======== Entries
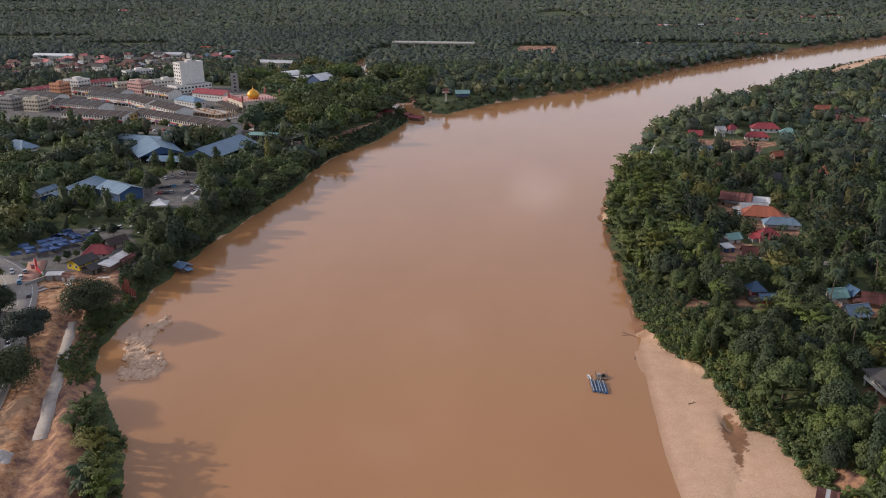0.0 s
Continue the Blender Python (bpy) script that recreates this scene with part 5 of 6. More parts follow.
h1 = float_hut("floating hut with blue sheet roof near the bank", -112.2, 308.6, -32, 5.8, 5.4, R_HUT, M_TIMBER)
part("lean_roof", roof_bm("shed", 2.4, 4.4, 0.6, 0.3, 1.75), R_HUT, h1, "pale blue lean roof", pose(3.9, -0.6, 0, 0, 0, 90))
float_hut("floating restaurant with red roof at the point", -63, 655, -30, 12, 7, R_RED)
float_hut("floating hut with red roof at the point", -73, 668, -40, 9, 6, R_RED)
float_hut("floating hut with zinc roof at the point", -80, 680, -50, 8, 6, R_ZINC)
house("red roofed stall on the river point", -84, 645, -30, 10, 6, 2.6, "gable", 1.4, 0.6, R_RED, M_TIMBER, name="stall_shed", category="stall", windows="", clear=7)
house("rusty roofed stall on the river point", -90, 628, -40, 9, 6, 2.6, "gable", 1.4, 0.6, R_RUST, M_TIMBER, name="stall_shed", category="stall", windows="", clear=7)

for x, y, n in ((135, 1754, 3), (185, 1842, 3), (223, 1510, 3), (250, 1520, 2), (352, 1817, 2), (317, 1525, 3), (380, 1669, 3), (410, 1632, 2), (440, 1629, 3), (342, 1330, 3), (524, 1700, 4), (568, 1694, 3), (600, 1710, 2), (705, 1640, 4), (781, 1690, 4), (169, 1194, 2), (-989, 1973, 2), (-430, 1131, 2), (-802, 2226, 2), (470, 1660, 2)):
    for k in range(n):
        rm = rnd.choice((R_PINK, R_RUST, R_PALEBLUE, R_WHITE, R_ORANGE, R_PINK))
        house("%s roofed house in the far woods" % ROOF_WORD[rm.name], x + k * 17 + rnd.uniform(-3, 3), y + rnd.uniform(-14, 14), rnd.uniform(-20, 20), rnd.uniform(12, 18), 10, 3.2, "gable", 3, 0.8, rm, M_CREAM, group="houses in the far woods", windows="f", clear=15)

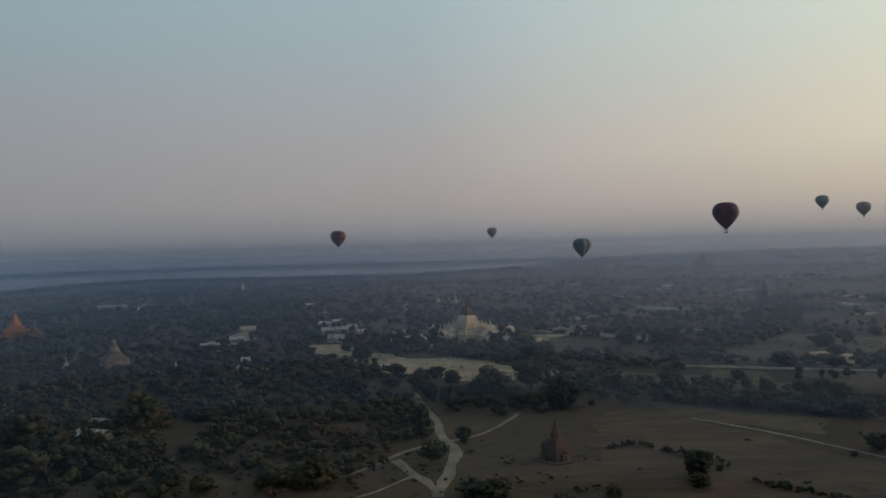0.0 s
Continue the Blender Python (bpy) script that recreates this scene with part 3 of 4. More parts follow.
================
> Written task
Using the material above, set down every line exactly, but skip the pictures.

> Answer to this exercise
0.0 s
Continue the Blender Python (bpy) script that recreates this scene with part 5 of 6. More parts follow.
h1 = float_hut("floating hut with blue sheet roof near the bank", -112.2, 308.6, -32, 5.8, 5.4, R_HUT, M_TIMBER)
part("lean_roof", roof_bm("shed", 2.4, 4.4, 0.6, 0.3, 1.75), R_HUT, h1, "pale blue lean roof", pose(3.9, -0.6, 0, 0, 0, 90))
float_hut("floating restaurant with red roof at the point", -63, 655, -30, 12, 7, R_RED)
float_hut("floating hut with red roof at the point", -73, 668, -40, 9, 6, R_RED)
float_hut("floating hut with zinc roof at the point", -80, 680, -50, 8, 6, R_ZINC)
house("red roofed stall on the river point", -84, 645, -30, 10, 6, 2.6, "gable", 1.4, 0.6, R_RED, M_TIMBER, name="stall_shed", category="stall", windows="", clear=7)
house("rusty roofed stall on the river point", -90, 628, -40, 9, 6, 2.6, "gable", 1.4, 0.6, R_RUST, M_TIMBER, name="stall_shed", category="stall", windows="", clear=7)

for x, y, n in ((135, 1754, 3), (185, 1842, 3), (223, 1510, 3), (250, 1520, 2), (352, 1817, 2), (317, 1525, 3), (380, 1669, 3), (410, 1632, 2), (440, 1629, 3), (342, 1330, 3), (524, 1700, 4), (568, 1694, 3), (600, 1710, 2), (705, 1640, 4), (781, 1690, 4), (169, 1194, 2), (-989, 1973, 2), (-430, 1131, 2), (-802, 2226, 2), (470, 1660, 2)):
    for k in range(n):
        rm = rnd.choice((R_PINK, R_RUST, R_PALEBLUE, R_WHITE, R_ORANGE, R_PINK))
        house("%s roofed house in the far woods" % ROOF_WORD[rm.name], x + k * 17 + rnd.uniform(-3, 3), y + rnd.uniform(-14, 14), rnd.uniform(-20, 20), rnd.uniform(12, 18), 10, 3.2, "gable", 3, 0.8, rm, M_CREAM, group="houses in the far woods", windows="f", clear=15)

0.0 s
Continue the Blender Python (bpy) script that recreates this scene with part 3 of 4. More parts follow.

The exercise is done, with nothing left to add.